Sixth 2006 Nobel goes to America - - Tyler, Longview, Jacksonville |ETX News


Sixth 2006 Nobel goes to America

Edmund S. Phelps smiles after receiving an honorary degree at Rome's Tor Vergata University. Edmund S. Phelps smiles after receiving an honorary degree at Rome's Tor Vergata University.

STOCKHOLM, Sweden (AP) -- American Edmund S. Phelps won the 2006 Nobel Memorial Prize in Economic Sciences on Monday for furthering the understanding of the trade-offs between inflation and its effects on unemployment.

He is the sixth American to win a Nobel Prize this year, meaning every prize save for the literature and peace prizes, which have not yet been announced, have gone to Americans.

In his research the 73-year-old Columbia University professor showed how low inflation today leads to expectations of low inflation in the future, thereby influencing future policy decision making by corporate and government leaders.

The Royal Swedish Academy of Sciences said his work had "deepened our understanding of the relation between short-run and long-run effects of economic policy."

In its citation announcing the award, the academy said that Phelps had advanced the understanding of the trade-offs between full employment, stable pricing and rapid growth, all of which are the central goals of any sound economic policy.

"But policy always faces difficult goal conflicts. How should inflation and unemployment be balanced against each other?" the academy asked in the citation. "What trade off should be made between the consumption of current and future generations?"

Phelps' work advanced the understanding of those tradeoffs.

"He has emphasized that not only the issue of savings and capital formation but also the balance between inflation and unemployment are fundamentally issues about the distribution of welfare over time," the academy said. "Phelps' analyses have had a profound impact on economic theory as well as on macroeconomic policy."

Phelps also pioneered the analysis of the importance of human capital, or workers themselves, for the diffusion of new technology and growth in the business and corporate world, the academy said in its citation.

Previous winners of the prize, given out since 1969, ranged from how the control of information affects markets to welfare economics used to explain the economic mechanisms that underly famine and poverty.

Last year's winners were Robert J. Aumann, a citizen of Israel and the United States, and American Thomas C. Schelling, for their work in game-theory analysis.

The economics prize, worth 10 million kronor ($1.4 million), is the only one of the awards not established in the will left by Swedish industrialist Alfred Nobel 111 years ago.

The medicine, physics, chemistry, literature and peace prizes were first awarded in 1901, while the economics prize was set up separately by the Swedish central bank in 1968.

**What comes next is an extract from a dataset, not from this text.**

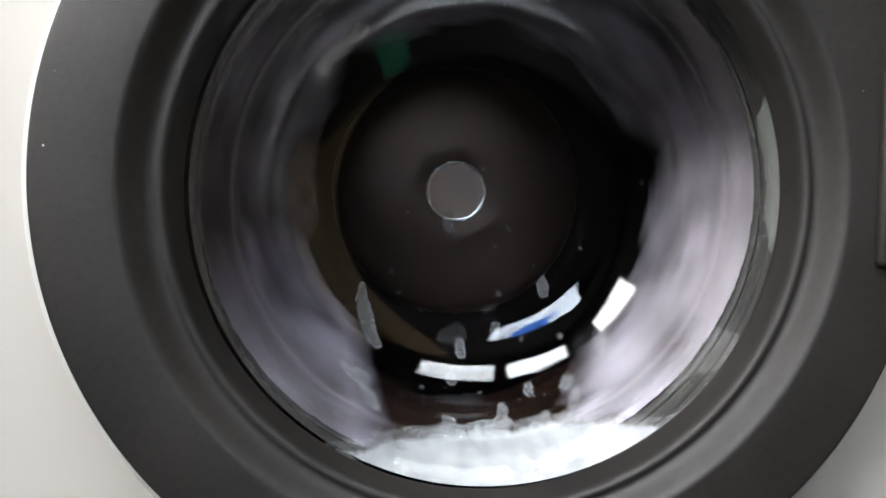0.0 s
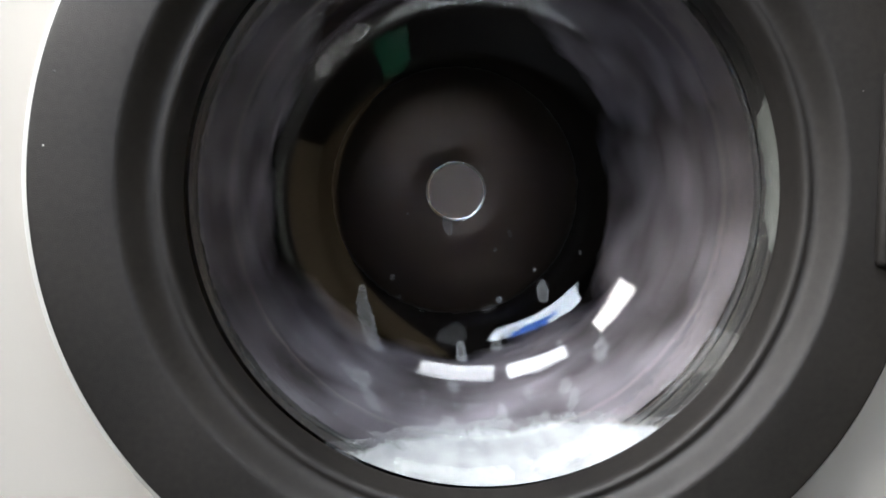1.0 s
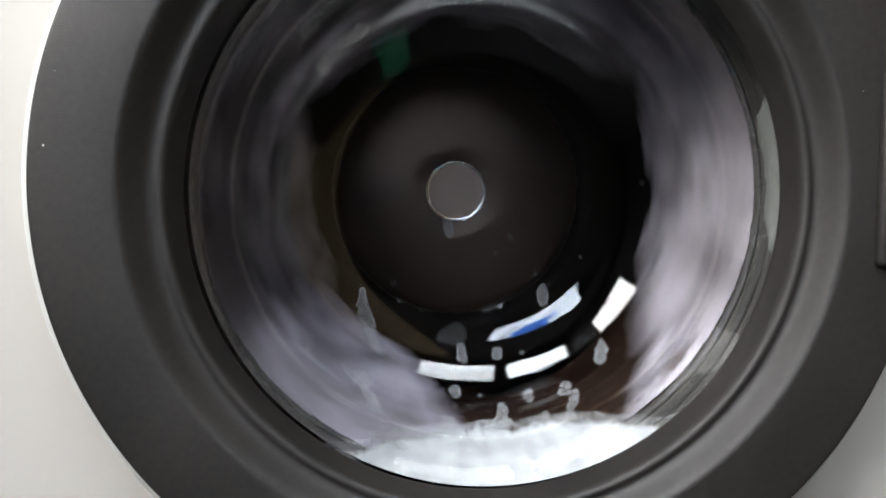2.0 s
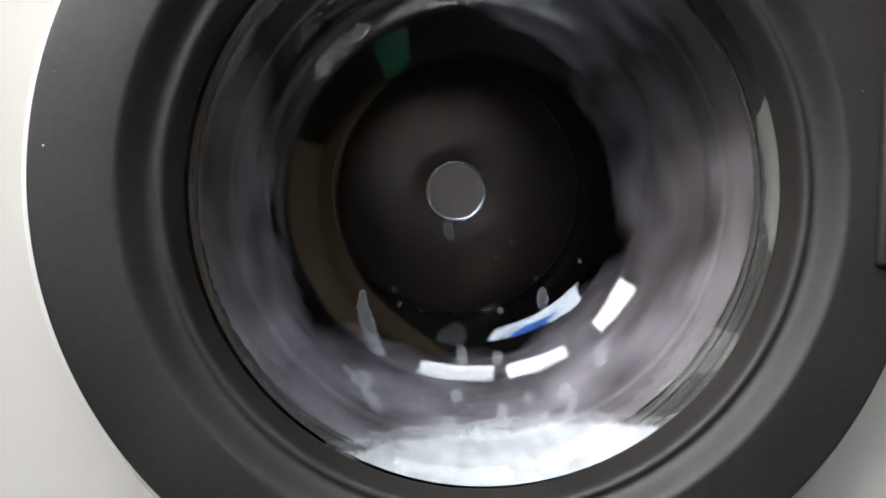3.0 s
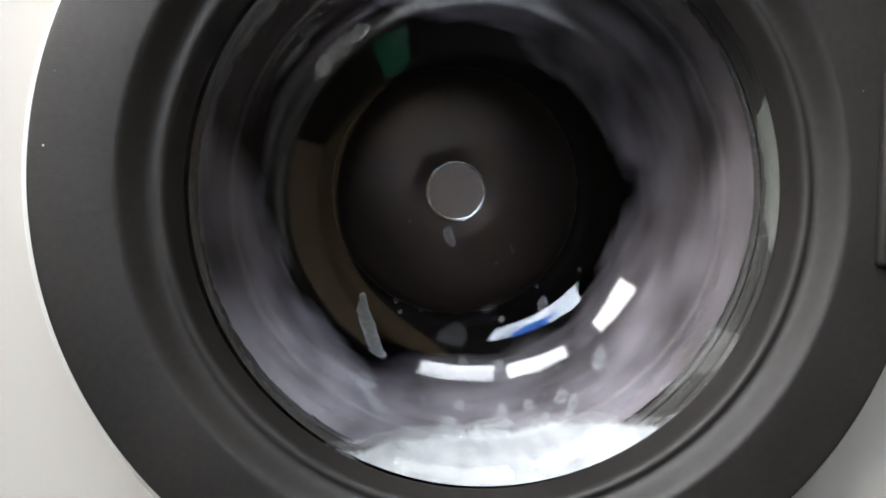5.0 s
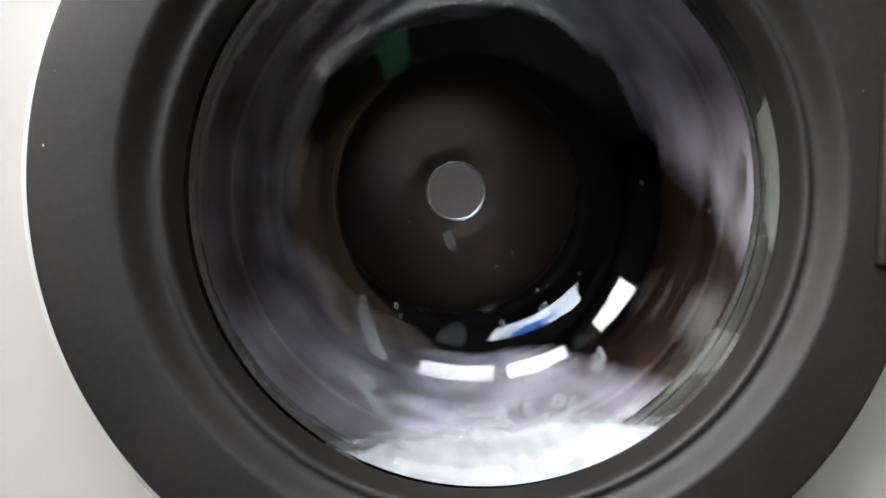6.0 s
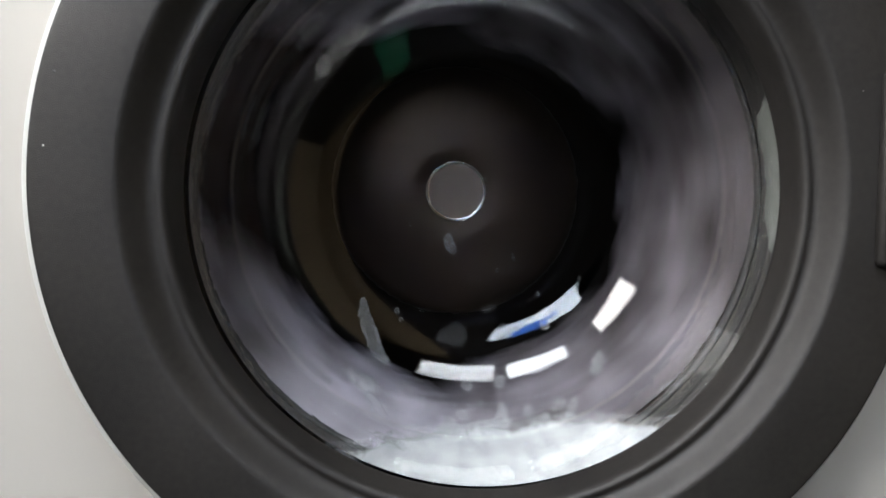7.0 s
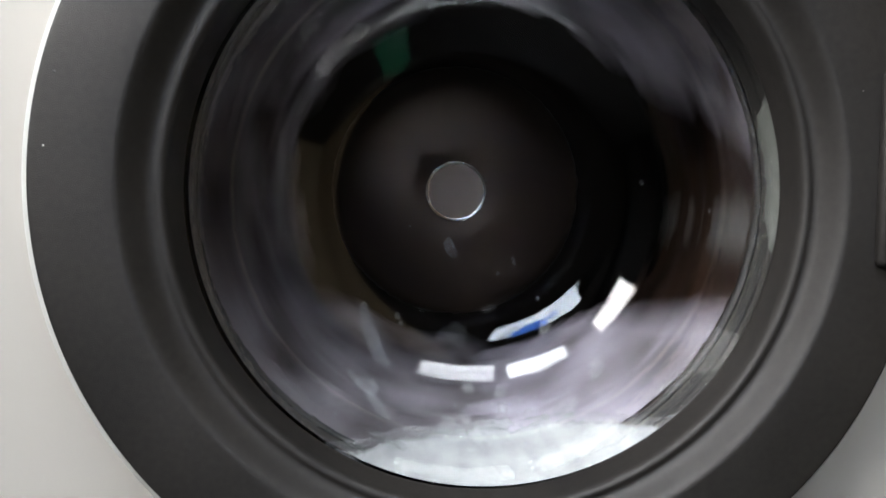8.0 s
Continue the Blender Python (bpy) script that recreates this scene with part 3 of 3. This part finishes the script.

The economics prize is the fourth of six to be announced. The winner of the Nobel Prize in literature is to be announced on Thursday, Oct. 12, followed by the Nobel Peace Prize in Oslo, Norway, the following day.

Last week, the Nobel medicine prize went to Andrew Z. Fire and Craig C. Mello for discovering a powerful way to turn off the effect of specific genes. John C. Mather and George F. Smoot won the physics prize Tuesday for work that helped cement the big-bang theory of how the universe was created.

American Roger D. Kornberg won the prize in chemistry for his studies of how cells take information from genes to produce proteins, a process that could provide insight into defeating cancer and advancing stem cell research.

The Nobel prizes are presented December 10, the anniversary of the death of their founder. The peace prize is awarded in Oslo, Norway, and the other Nobel prizes are presented in Stockholm.